> _INSTRUCTIONS FOR THE TASK_
Exactly as written, retype the listing below, omitting the pictures.

> _DATA SECTION_

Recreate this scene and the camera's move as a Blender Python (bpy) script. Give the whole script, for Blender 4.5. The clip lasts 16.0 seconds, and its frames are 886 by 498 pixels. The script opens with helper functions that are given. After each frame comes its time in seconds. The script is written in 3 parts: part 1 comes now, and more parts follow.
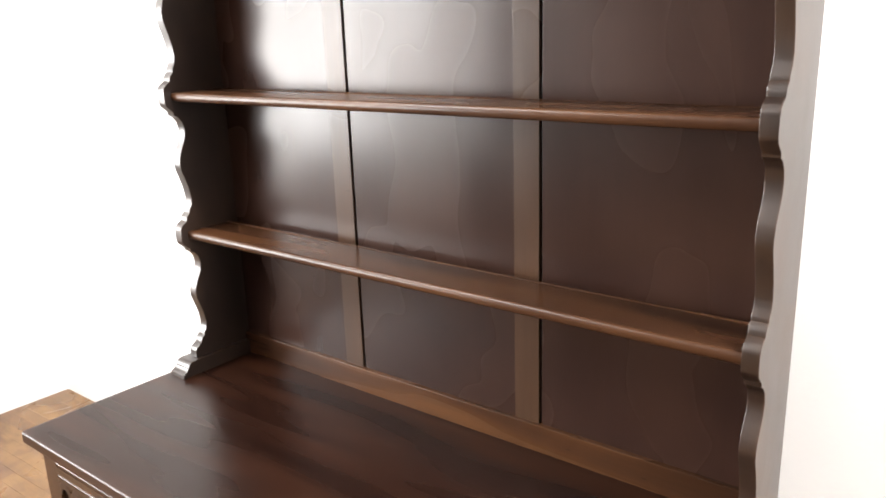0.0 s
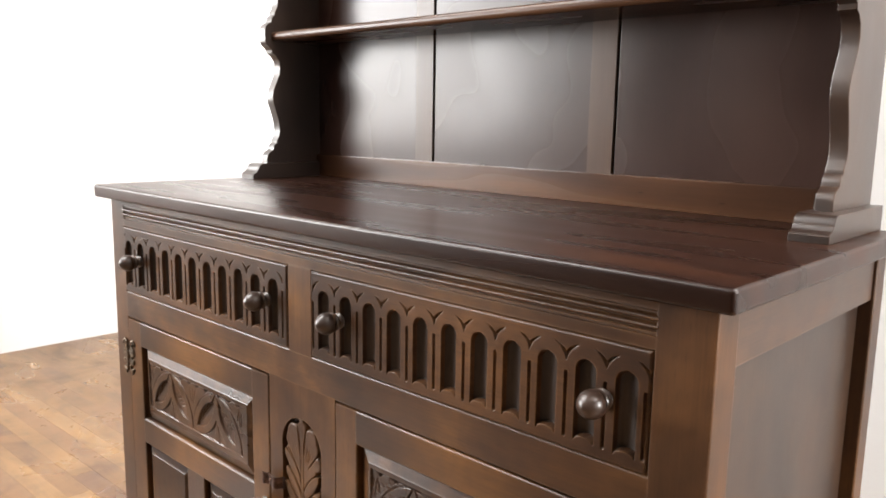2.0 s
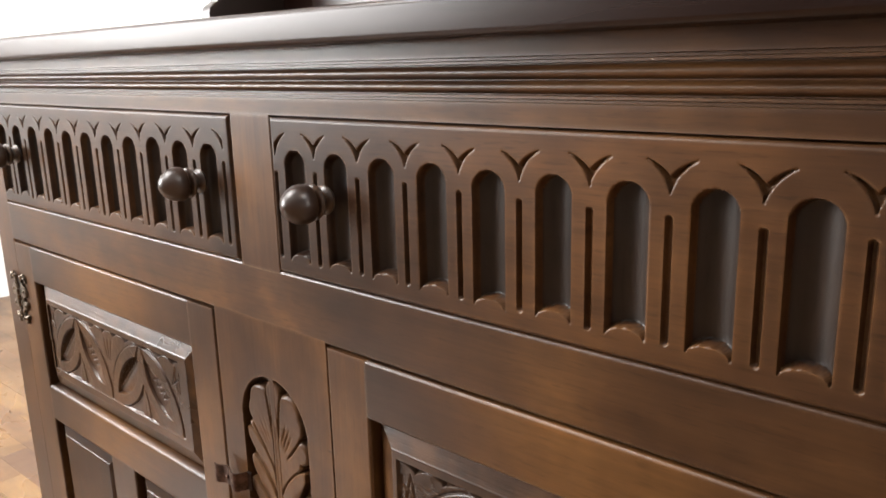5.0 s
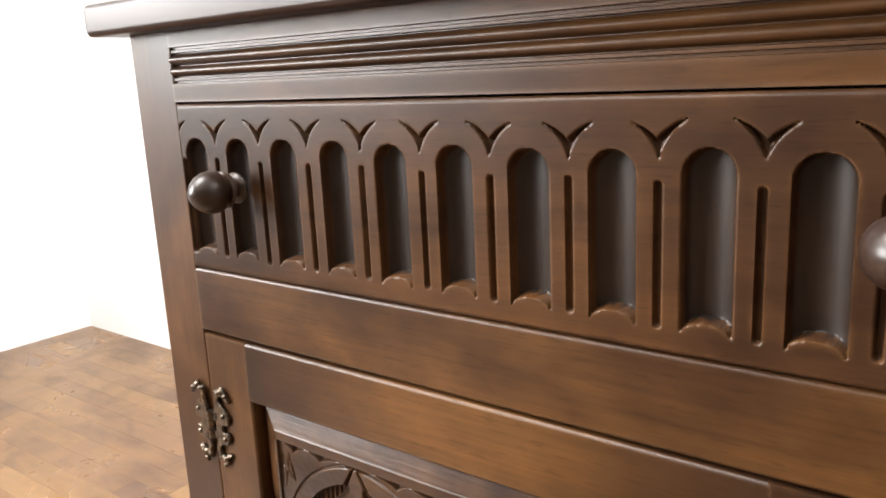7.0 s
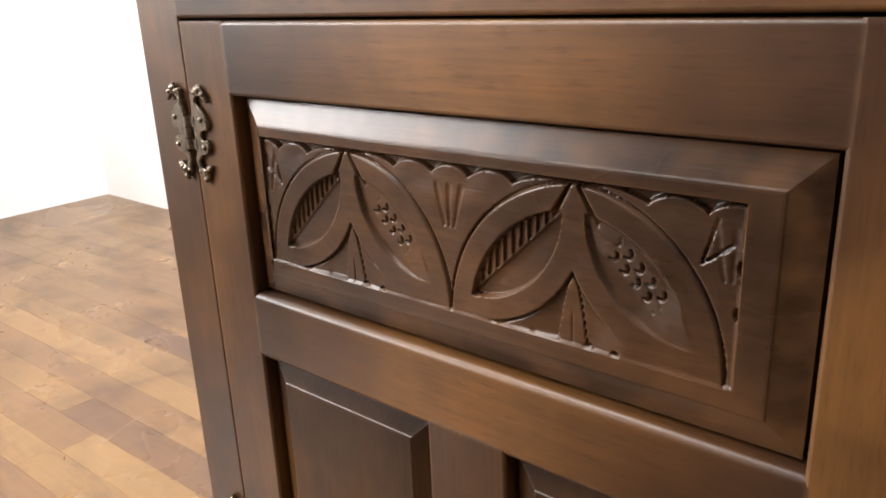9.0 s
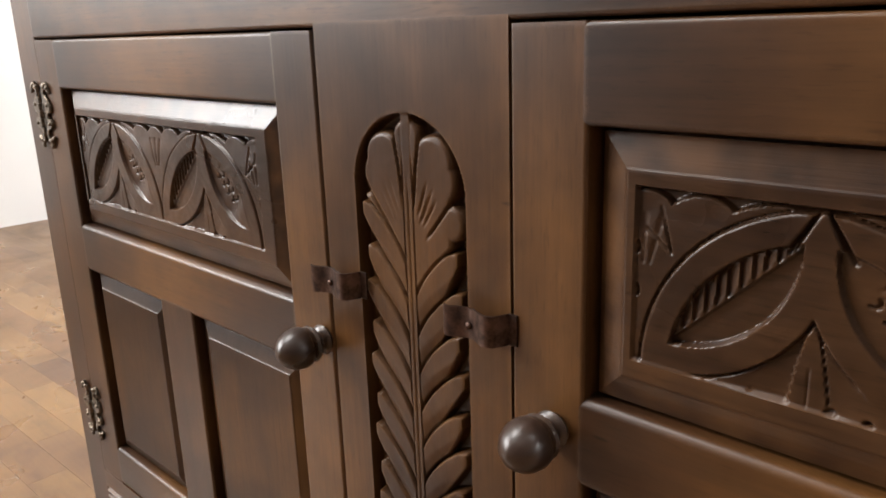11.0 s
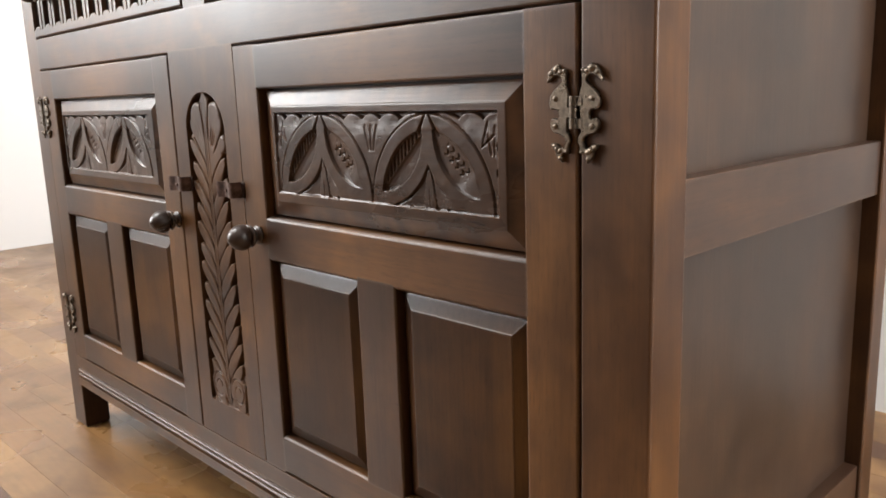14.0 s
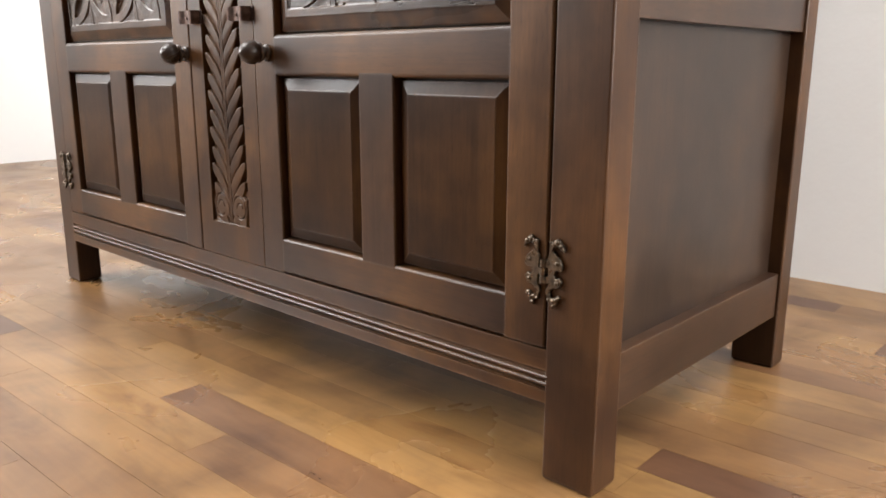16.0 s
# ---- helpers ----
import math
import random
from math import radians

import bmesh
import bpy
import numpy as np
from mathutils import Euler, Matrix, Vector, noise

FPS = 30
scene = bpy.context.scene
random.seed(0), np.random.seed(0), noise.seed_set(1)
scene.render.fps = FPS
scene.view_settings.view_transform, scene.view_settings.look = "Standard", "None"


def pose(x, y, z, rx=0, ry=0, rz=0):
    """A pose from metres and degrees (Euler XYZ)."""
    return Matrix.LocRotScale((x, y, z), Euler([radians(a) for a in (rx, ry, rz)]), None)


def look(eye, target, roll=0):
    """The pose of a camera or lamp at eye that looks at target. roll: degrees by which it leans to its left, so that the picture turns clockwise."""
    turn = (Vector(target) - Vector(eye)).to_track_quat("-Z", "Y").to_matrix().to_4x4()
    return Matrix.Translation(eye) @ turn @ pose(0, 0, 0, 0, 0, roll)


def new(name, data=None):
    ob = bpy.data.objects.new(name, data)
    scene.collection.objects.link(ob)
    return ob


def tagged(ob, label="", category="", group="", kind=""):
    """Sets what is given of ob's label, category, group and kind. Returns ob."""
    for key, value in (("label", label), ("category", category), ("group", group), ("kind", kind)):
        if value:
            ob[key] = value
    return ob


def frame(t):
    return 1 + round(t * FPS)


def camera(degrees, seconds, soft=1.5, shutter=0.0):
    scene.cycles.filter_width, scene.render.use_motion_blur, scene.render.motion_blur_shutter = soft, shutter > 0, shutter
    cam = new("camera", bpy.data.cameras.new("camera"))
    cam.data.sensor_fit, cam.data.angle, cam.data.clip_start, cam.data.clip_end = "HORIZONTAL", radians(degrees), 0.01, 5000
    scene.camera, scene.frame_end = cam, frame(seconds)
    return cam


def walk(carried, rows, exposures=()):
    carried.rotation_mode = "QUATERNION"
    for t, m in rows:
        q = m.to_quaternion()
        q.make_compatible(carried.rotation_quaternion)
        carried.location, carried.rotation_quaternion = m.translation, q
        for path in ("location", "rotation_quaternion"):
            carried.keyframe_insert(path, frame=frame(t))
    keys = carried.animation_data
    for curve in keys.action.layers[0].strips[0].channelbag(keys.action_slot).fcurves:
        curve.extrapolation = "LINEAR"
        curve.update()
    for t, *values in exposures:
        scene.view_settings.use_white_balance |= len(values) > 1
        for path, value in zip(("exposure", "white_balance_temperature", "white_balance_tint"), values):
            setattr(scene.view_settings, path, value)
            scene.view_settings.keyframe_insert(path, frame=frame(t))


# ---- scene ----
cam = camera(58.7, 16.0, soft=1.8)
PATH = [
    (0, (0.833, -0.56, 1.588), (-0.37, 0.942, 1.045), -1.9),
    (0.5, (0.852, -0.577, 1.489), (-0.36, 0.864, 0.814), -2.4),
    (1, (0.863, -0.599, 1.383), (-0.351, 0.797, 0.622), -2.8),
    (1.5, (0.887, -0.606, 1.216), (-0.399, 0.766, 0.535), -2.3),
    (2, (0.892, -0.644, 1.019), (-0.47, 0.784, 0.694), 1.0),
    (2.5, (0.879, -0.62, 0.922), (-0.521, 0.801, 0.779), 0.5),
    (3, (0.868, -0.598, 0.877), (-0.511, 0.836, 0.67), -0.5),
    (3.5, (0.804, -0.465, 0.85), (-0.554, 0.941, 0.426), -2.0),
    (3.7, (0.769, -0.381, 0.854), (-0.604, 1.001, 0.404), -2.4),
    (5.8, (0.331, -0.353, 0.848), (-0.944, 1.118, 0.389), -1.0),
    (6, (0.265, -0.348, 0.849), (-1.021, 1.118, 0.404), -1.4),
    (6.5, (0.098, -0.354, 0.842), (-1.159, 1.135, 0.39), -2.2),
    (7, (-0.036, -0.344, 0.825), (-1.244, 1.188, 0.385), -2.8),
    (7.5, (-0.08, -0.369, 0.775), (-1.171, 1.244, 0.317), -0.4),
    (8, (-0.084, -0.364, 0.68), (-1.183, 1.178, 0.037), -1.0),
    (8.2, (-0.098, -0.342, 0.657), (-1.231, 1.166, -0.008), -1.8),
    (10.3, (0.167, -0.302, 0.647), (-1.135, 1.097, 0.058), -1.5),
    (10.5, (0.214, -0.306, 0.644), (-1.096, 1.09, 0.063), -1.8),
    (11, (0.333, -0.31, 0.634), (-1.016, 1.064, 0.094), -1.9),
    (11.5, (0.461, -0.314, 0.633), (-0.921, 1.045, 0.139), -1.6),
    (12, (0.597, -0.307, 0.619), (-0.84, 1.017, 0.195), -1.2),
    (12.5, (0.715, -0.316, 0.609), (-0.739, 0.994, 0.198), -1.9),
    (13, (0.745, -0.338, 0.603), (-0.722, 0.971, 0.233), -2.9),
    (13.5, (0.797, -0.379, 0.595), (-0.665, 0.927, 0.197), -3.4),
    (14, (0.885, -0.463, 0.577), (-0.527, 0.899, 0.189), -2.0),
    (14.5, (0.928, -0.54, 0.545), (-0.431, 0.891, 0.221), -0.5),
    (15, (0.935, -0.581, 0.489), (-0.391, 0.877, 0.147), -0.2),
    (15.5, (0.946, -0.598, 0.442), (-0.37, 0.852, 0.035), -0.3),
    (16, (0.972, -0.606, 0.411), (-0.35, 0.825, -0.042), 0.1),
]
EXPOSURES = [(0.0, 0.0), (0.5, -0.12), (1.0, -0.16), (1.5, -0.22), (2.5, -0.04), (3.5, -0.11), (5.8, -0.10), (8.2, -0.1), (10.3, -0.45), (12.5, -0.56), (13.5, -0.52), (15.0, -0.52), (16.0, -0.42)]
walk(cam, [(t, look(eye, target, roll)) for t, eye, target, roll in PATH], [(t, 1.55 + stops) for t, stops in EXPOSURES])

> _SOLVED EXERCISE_
Recreate this scene and the camera's move as a Blender Python (bpy) script. Give the whole script, for Blender 4.5. The clip lasts 16.0 seconds, and its frames are 886 by 498 pixels. The script opens with helper functions that are given. After each frame comes its time in seconds. The script is written in 3 parts: part 1 comes now, and more parts follow.
0.0 s
2.0 s
5.0 s
7.0 s
9.0 s
11.0 s
14.0 s
16.0 s
# ---- helpers ----
import math
import random
from math import radians

import bmesh
import bpy
import numpy as np
from mathutils import Euler, Matrix, Vector, noise

FPS = 30
scene = bpy.context.scene
random.seed(0), np.random.seed(0), noise.seed_set(1)
scene.render.fps = FPS
scene.view_settings.view_transform, scene.view_settings.look = "Standard", "None"


def pose(x, y, z, rx=0, ry=0, rz=0):
    """A pose from metres and degrees (Euler XYZ)."""
    return Matrix.LocRotScale((x, y, z), Euler([radians(a) for a in (rx, ry, rz)]), None)


def look(eye, target, roll=0):
    """The pose of a camera or lamp at eye that looks at target. roll: degrees by which it leans to its left, so that the picture turns clockwise."""
    turn = (Vector(target) - Vector(eye)).to_track_quat("-Z", "Y").to_matrix().to_4x4()
    return Matrix.Translation(eye) @ turn @ pose(0, 0, 0, 0, 0, roll)


def new(name, data=None):
    ob = bpy.data.objects.new(name, data)
    scene.collection.objects.link(ob)
    return ob


def tagged(ob, label="", category="", group="", kind=""):
    """Sets what is given of ob's label, category, group and kind. Returns ob."""
    for key, value in (("label", label), ("category", category), ("group", group), ("kind", kind)):
        if value:
            ob[key] = value
    return ob


def frame(t):
    return 1 + round(t * FPS)


def camera(degrees, seconds, soft=1.5, shutter=0.0):
    scene.cycles.filter_width, scene.render.use_motion_blur, scene.render.motion_blur_shutter = soft, shutter > 0, shutter
    cam = new("camera", bpy.data.cameras.new("camera"))
    cam.data.sensor_fit, cam.data.angle, cam.data.clip_start, cam.data.clip_end = "HORIZONTAL", radians(degrees), 0.01, 5000
    scene.camera, scene.frame_end = cam, frame(seconds)
    return cam


def walk(carried, rows, exposures=()):
    carried.rotation_mode = "QUATERNION"
    for t, m in rows:
        q = m.to_quaternion()
        q.make_compatible(carried.rotation_quaternion)
        carried.location, carried.rotation_quaternion = m.translation, q
        for path in ("location", "rotation_quaternion"):
            carried.keyframe_insert(path, frame=frame(t))
    keys = carried.animation_data
    for curve in keys.action.layers[0].strips[0].channelbag(keys.action_slot).fcurves:
        curve.extrapolation = "LINEAR"
        curve.update()
    for t, *values in exposures:
        scene.view_settings.use_white_balance |= len(values) > 1
        for path, value in zip(("exposure", "white_balance_temperature", "white_balance_tint"), values):
            setattr(scene.view_settings, path, value)
            scene.view_settings.keyframe_insert(path, frame=frame(t))


# ---- scene ----
cam = camera(58.7, 16.0, soft=1.8)
PATH = [
    (0, (0.833, -0.56, 1.588), (-0.37, 0.942, 1.045), -1.9),
    (0.5, (0.852, -0.577, 1.489), (-0.36, 0.864, 0.814), -2.4),
    (1, (0.863, -0.599, 1.383), (-0.351, 0.797, 0.622), -2.8),
    (1.5, (0.887, -0.606, 1.216), (-0.399, 0.766, 0.535), -2.3),
    (2, (0.892, -0.644, 1.019), (-0.47, 0.784, 0.694), 1.0),
    (2.5, (0.879, -0.62, 0.922), (-0.521, 0.801, 0.779), 0.5),
    (3, (0.868, -0.598, 0.877), (-0.511, 0.836, 0.67), -0.5),
    (3.5, (0.804, -0.465, 0.85), (-0.554, 0.941, 0.426), -2.0),
    (3.7, (0.769, -0.381, 0.854), (-0.604, 1.001, 0.404), -2.4),
    (5.8, (0.331, -0.353, 0.848), (-0.944, 1.118, 0.389), -1.0),
    (6, (0.265, -0.348, 0.849), (-1.021, 1.118, 0.404), -1.4),
    (6.5, (0.098, -0.354, 0.842), (-1.159, 1.135, 0.39), -2.2),
    (7, (-0.036, -0.344, 0.825), (-1.244, 1.188, 0.385), -2.8),
    (7.5, (-0.08, -0.369, 0.775), (-1.171, 1.244, 0.317), -0.4),
    (8, (-0.084, -0.364, 0.68), (-1.183, 1.178, 0.037), -1.0),
    (8.2, (-0.098, -0.342, 0.657), (-1.231, 1.166, -0.008), -1.8),
    (10.3, (0.167, -0.302, 0.647), (-1.135, 1.097, 0.058), -1.5),
    (10.5, (0.214, -0.306, 0.644), (-1.096, 1.09, 0.063), -1.8),
    (11, (0.333, -0.31, 0.634), (-1.016, 1.064, 0.094), -1.9),
    (11.5, (0.461, -0.314, 0.633), (-0.921, 1.045, 0.139), -1.6),
    (12, (0.597, -0.307, 0.619), (-0.84, 1.017, 0.195), -1.2),
    (12.5, (0.715, -0.316, 0.609), (-0.739, 0.994, 0.198), -1.9),
    (13, (0.745, -0.338, 0.603), (-0.722, 0.971, 0.233), -2.9),
    (13.5, (0.797, -0.379, 0.595), (-0.665, 0.927, 0.197), -3.4),
    (14, (0.885, -0.463, 0.577), (-0.527, 0.899, 0.189), -2.0),
    (14.5, (0.928, -0.54, 0.545), (-0.431, 0.891, 0.221), -0.5),
    (15, (0.935, -0.581, 0.489), (-0.391, 0.877, 0.147), -0.2),
    (15.5, (0.946, -0.598, 0.442), (-0.37, 0.852, 0.035), -0.3),
    (16, (0.972, -0.606, 0.411), (-0.35, 0.825, -0.042), 0.1),
]
EXPOSURES = [(0.0, 0.0), (0.5, -0.12), (1.0, -0.16), (1.5, -0.22), (2.5, -0.04), (3.5, -0.11), (5.8, -0.10), (8.2, -0.1), (10.3, -0.45), (12.5, -0.56), (13.5, -0.52), (15.0, -0.52), (16.0, -0.42)]
walk(cam, [(t, look(eye, target, roll)) for t, eye, target, roll in PATH], [(t, 1.55 + stops) for t, stops in EXPOSURES])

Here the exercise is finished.